■ MATERIAL ■
■ ■ ■ ■ ■ ■ ■

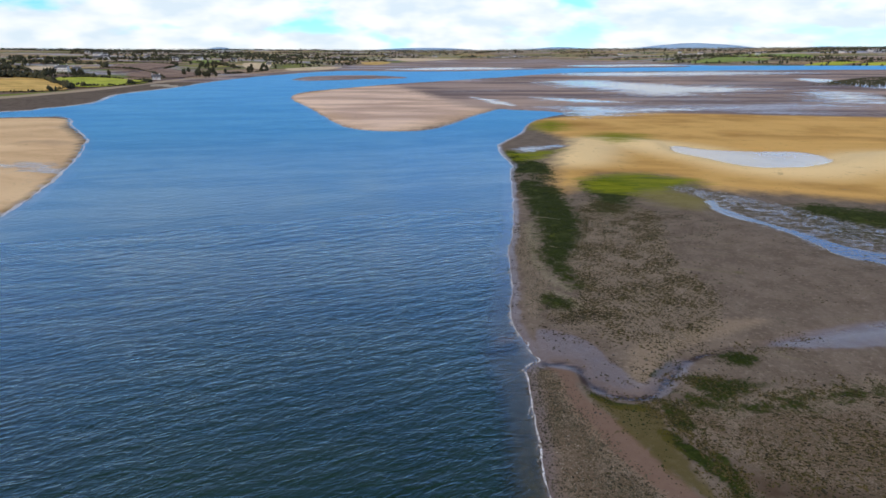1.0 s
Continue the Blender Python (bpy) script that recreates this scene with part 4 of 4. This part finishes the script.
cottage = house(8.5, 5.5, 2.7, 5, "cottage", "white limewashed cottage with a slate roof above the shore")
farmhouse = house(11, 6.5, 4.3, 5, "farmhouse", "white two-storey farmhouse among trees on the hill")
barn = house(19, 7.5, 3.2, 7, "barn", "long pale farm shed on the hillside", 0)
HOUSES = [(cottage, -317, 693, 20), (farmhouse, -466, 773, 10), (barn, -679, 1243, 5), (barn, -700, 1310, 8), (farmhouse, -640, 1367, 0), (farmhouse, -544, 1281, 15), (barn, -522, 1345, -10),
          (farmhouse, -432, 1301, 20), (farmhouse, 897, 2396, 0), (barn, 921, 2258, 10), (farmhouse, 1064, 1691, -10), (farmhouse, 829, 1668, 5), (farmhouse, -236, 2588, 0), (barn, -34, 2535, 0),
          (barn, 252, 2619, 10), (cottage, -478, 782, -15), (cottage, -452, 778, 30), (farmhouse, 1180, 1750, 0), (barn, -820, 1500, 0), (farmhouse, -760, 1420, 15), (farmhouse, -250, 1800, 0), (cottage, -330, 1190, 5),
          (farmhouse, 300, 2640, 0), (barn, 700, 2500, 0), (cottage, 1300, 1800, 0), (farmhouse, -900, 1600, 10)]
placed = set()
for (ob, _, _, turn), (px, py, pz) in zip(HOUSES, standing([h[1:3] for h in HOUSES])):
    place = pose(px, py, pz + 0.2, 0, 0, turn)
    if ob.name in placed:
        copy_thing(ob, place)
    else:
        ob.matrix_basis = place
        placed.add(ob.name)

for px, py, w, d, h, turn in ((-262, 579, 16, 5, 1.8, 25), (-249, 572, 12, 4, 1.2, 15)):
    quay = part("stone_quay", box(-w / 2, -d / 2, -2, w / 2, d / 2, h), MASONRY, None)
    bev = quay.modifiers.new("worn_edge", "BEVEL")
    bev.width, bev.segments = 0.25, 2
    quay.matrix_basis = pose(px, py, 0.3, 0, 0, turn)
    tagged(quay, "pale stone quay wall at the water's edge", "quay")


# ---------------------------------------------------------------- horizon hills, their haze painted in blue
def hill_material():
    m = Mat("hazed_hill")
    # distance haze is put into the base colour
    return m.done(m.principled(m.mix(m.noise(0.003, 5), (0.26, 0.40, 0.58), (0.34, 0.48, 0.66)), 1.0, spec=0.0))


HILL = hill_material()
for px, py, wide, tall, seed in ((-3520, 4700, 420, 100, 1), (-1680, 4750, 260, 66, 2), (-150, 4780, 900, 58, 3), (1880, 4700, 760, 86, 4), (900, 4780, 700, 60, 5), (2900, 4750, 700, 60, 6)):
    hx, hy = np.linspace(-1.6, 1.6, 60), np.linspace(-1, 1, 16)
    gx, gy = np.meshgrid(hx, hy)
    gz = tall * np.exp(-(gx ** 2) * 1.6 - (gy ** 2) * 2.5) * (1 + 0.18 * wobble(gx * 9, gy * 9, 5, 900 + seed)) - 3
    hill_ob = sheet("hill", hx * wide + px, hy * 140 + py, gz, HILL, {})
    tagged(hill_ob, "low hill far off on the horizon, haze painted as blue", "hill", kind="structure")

■ ■ ■ ■ ■ ■ ■

■ DIRECTIVE ■
Drop the images and repeat the data exactly.

■ RESULT ■
1.0 s
Continue the Blender Python (bpy) script that recreates this scene with part 4 of 4. This part finishes the script.
cottage = house(8.5, 5.5, 2.7, 5, "cottage", "white limewashed cottage with a slate roof above the shore")
farmhouse = house(11, 6.5, 4.3, 5, "farmhouse", "white two-storey farmhouse among trees on the hill")
barn = house(19, 7.5, 3.2, 7, "barn", "long pale farm shed on the hillside", 0)
HOUSES = [(cottage, -317, 693, 20), (farmhouse, -466, 773, 10), (barn, -679, 1243, 5), (barn, -700, 1310, 8), (farmhouse, -640, 1367, 0), (farmhouse, -544, 1281, 15), (barn, -522, 1345, -10),
          (farmhouse, -432, 1301, 20), (farmhouse, 897, 2396, 0), (barn, 921, 2258, 10), (farmhouse, 1064, 1691, -10), (farmhouse, 829, 1668, 5), (farmhouse, -236, 2588, 0), (barn, -34, 2535, 0),
          (barn, 252, 2619, 10), (cottage, -478, 782, -15), (cottage, -452, 778, 30), (farmhouse, 1180, 1750, 0), (barn, -820, 1500, 0), (farmhouse, -760, 1420, 15), (farmhouse, -250, 1800, 0), (cottage, -330, 1190, 5),
          (farmhouse, 300, 2640, 0), (barn, 700, 2500, 0), (cottage, 1300, 1800, 0), (farmhouse, -900, 1600, 10)]
placed = set()
for (ob, _, _, turn), (px, py, pz) in zip(HOUSES, standing([h[1:3] for h in HOUSES])):
    place = pose(px, py, pz + 0.2, 0, 0, turn)
    if ob.name in placed:
        copy_thing(ob, place)
    else:
        ob.matrix_basis = place
        placed.add(ob.name)

for px, py, w, d, h, turn in ((-262, 579, 16, 5, 1.8, 25), (-249, 572, 12, 4, 1.2, 15)):
    quay = part("stone_quay", box(-w / 2, -d / 2, -2, w / 2, d / 2, h), MASONRY, None)
    bev = quay.modifiers.new("worn_edge", "BEVEL")
    bev.width, bev.segments = 0.25, 2
    quay.matrix_basis = pose(px, py, 0.3, 0, 0, turn)
    tagged(quay, "pale stone quay wall at the water's edge", "quay")


# ---------------------------------------------------------------- horizon hills, their haze painted in blue
def hill_material():
    m = Mat("hazed_hill")
    # distance haze is put into the base colour
    return m.done(m.principled(m.mix(m.noise(0.003, 5), (0.26, 0.40, 0.58), (0.34, 0.48, 0.66)), 1.0, spec=0.0))


HILL = hill_material()
for px, py, wide, tall, seed in ((-3520, 4700, 420, 100, 1), (-1680, 4750, 260, 66, 2), (-150, 4780, 900, 58, 3), (1880, 4700, 760, 86, 4), (900, 4780, 700, 60, 5), (2900, 4750, 700, 60, 6)):
    hx, hy = np.linspace(-1.6, 1.6, 60), np.linspace(-1, 1, 16)
    gx, gy = np.meshgrid(hx, hy)
    gz = tall * np.exp(-(gx ** 2) * 1.6 - (gy ** 2) * 2.5) * (1 + 0.18 * wobble(gx * 9, gy * 9, 5, 900 + seed)) - 3
    hill_ob = sheet("hill", hx * wide + px, hy * 140 + py, gz, HILL, {})
    tagged(hill_ob, "low hill far off on the horizon, haze painted as blue", "hill", kind="structure")